14. Smith et al., History of the 157th Infantry Regiment, 55.

15. Churchill, The Second World War, 488.

16. Hibbert, Anzio: The Bid for Rome, 129. Originally the “Leopold” and also known on the Beachhead as “Anzio Annie,” this monster could be fired and then backed along the railroad to concealment in a mountain tunnel. Only twenty-six years earlier Annie’s progenitor shelled Paris.
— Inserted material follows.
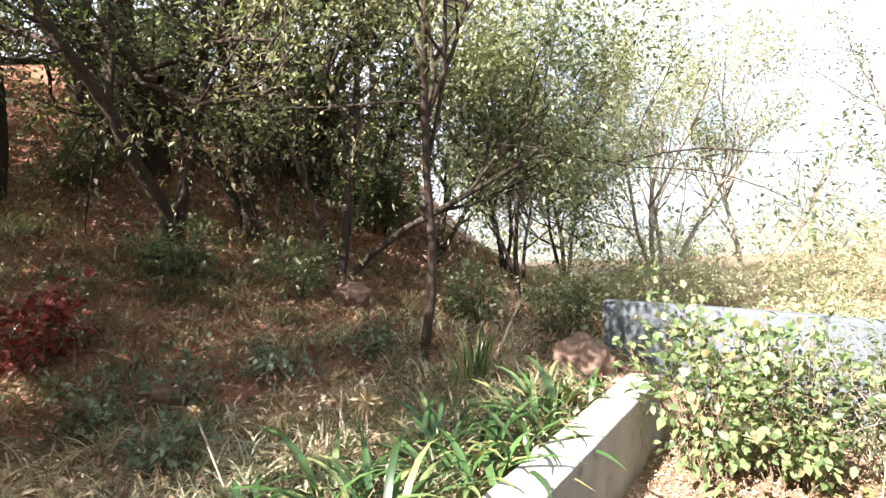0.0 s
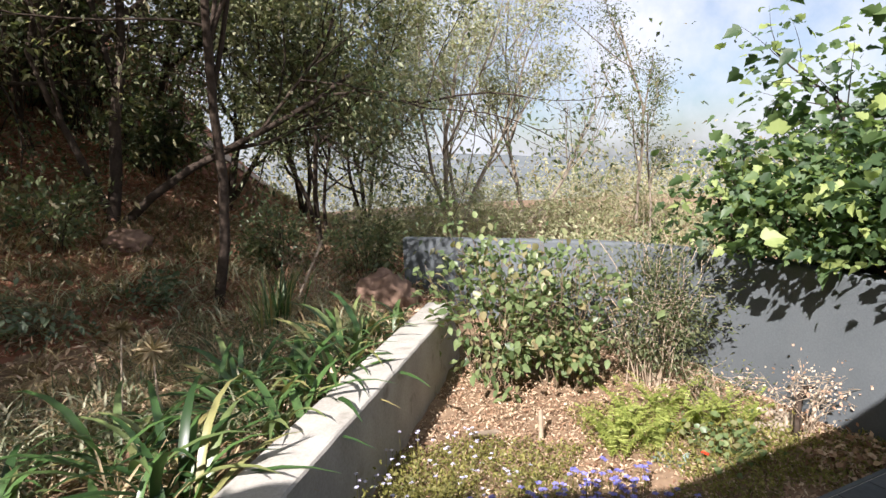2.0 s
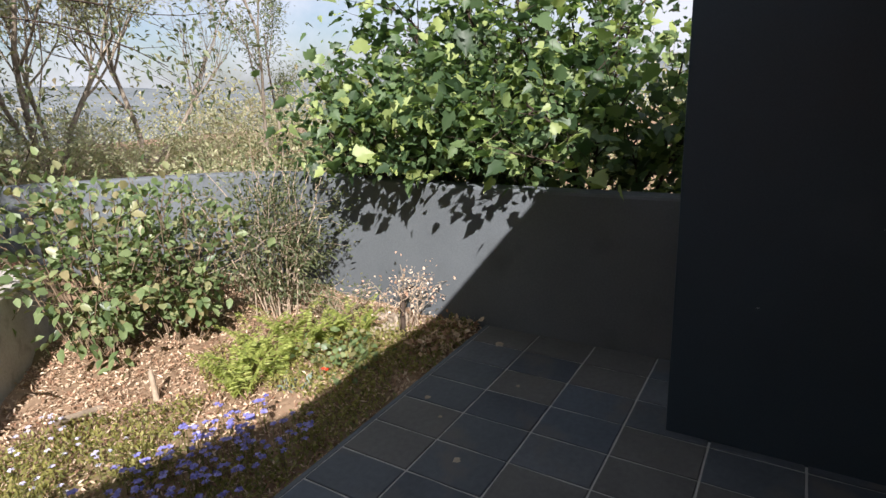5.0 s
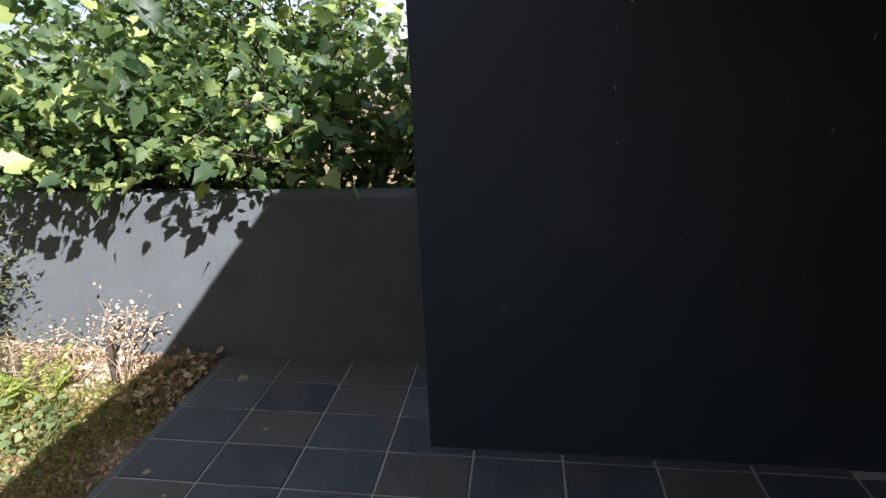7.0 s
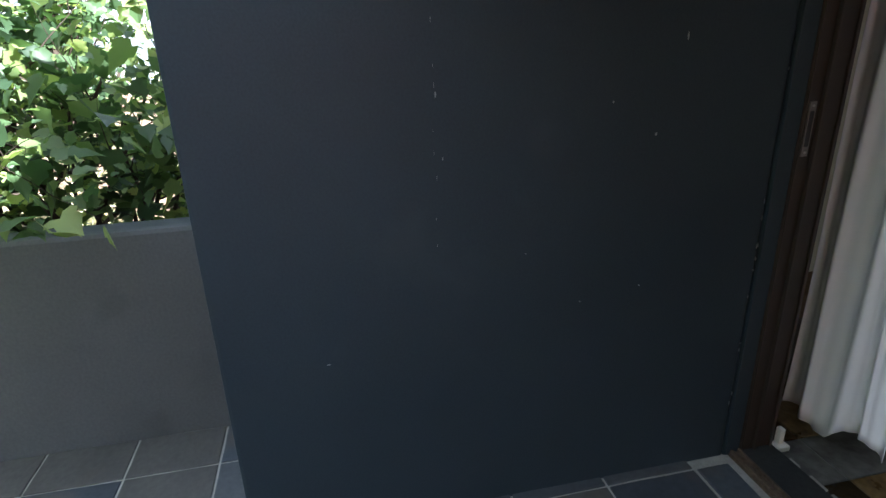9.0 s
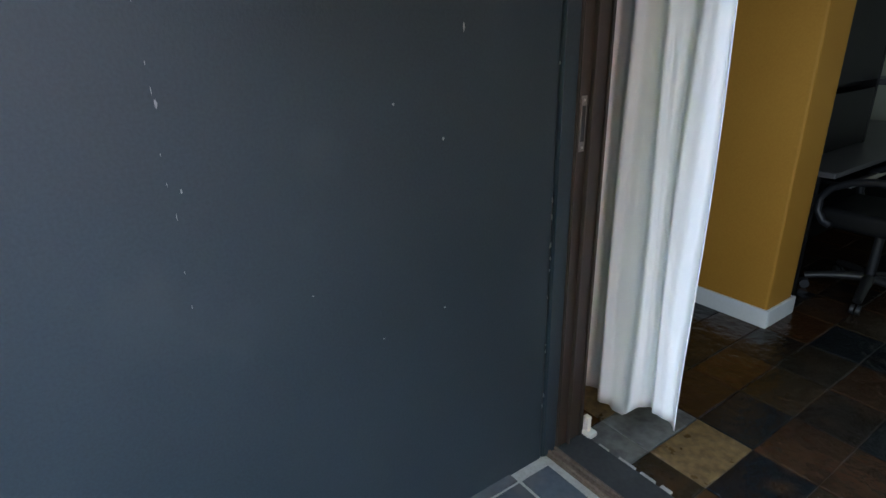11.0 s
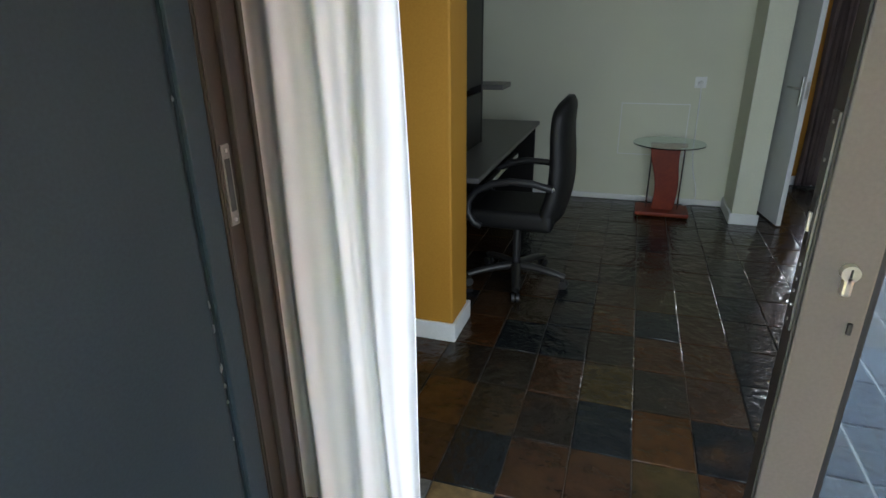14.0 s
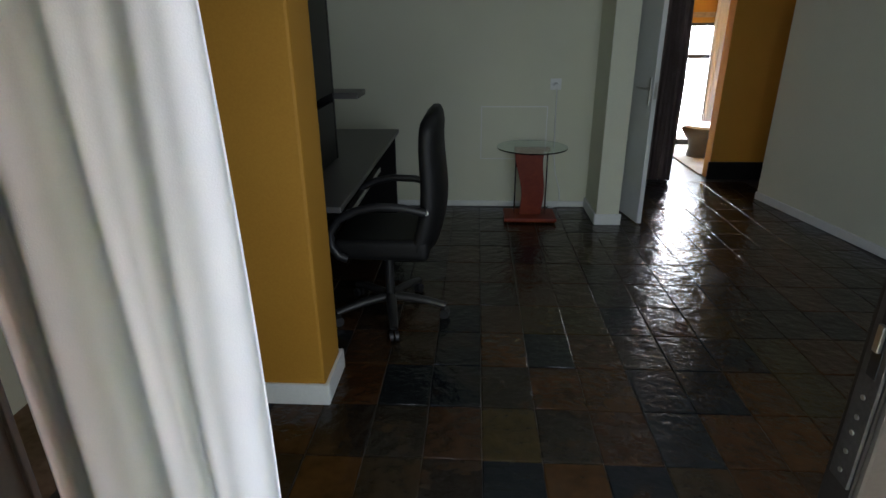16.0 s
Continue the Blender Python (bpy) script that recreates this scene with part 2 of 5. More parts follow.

The only one to survive World War II, this biggest of all guns was shipped to the U.S. and is on display at the Army’s Aberdeen Proving Ground in Aberdeen, Maryland.

17. Ibid., 88–89.

18. Ibid., 89.

19. Blumenson, ed., The Patton Papers, 1940–1945, 414. Diary, February 12 [1944].

20. Writing home: “I observed for our 105s and probably damaged a tank and took care of a number of personnel.” Waldron wrote my father about the same time that “our Platoon has more or less gone back to its main work of observation, and Joe immediately distinguished himself by knocking out a tank at three miles, putting one HE [high-explosive shell] on the front end and one on the rear—fini de movement around tank.”

21. Matthew Arnold, “Dover Beach” (written in 1867), lines 35–37. From Lieder et al., British Poetry and Prose, 1181.

22. Blumenson, ed., The Patton Papers, 1940–1945, 415–16. Diary, February 16 [1944].

23. Ibid.

24. Ibid., 415–16. Diary, February 17 [1944].

25. In his amiable satire The English Gentleman (39–40), Douglas Sutherland writes in his chapter “The Gentleman at War” of “those two very gentlemanly gentlemen at the Battle of Waterloo, the Duke of Wellington and his second-in-command, Lord Uxbridge.

“‘By God, I’ve lost my leg!’, remarked Lord Uxbridge.

“‘So you have, by God,’ remarked his chief as they continued to ride into battle.”

26. Christopher Hibbert, the Oxford-educated historian and author of Anzio: The Bid for Rome, was a captain in the London Irish Rifles in Italy.

27. Bishop, Glasgow and Fisher, The Fighting Forty-Fifth, 81.

28. Blumenson, ed., The Patton Papers, 1940–1945, 416.

29. Bishop, Glasgow and Fisher, The Fighting Forty-Fifth, 81. Division equipment losses for February included four Piper Cubs, 21 tanks and 17 tank destroyers as well as “88 trucks, 16 trailers, 34 anti-tank guns, 159 machine guns, 61 mortars, 101 [BARs], 364 rifles, 109 carbines, 219 pistols, 12 Tommy guns, 674 bayonets, 398 trench knives, 228 binoculars and 122 wrist watches.”

30. As one of the ten, I so regretted that gratuitous yellow, which upon reflection, unlike General Patton, I found foreign to the spectrum of fear in war, that I expunged it a couple of years later while transcribing the journal.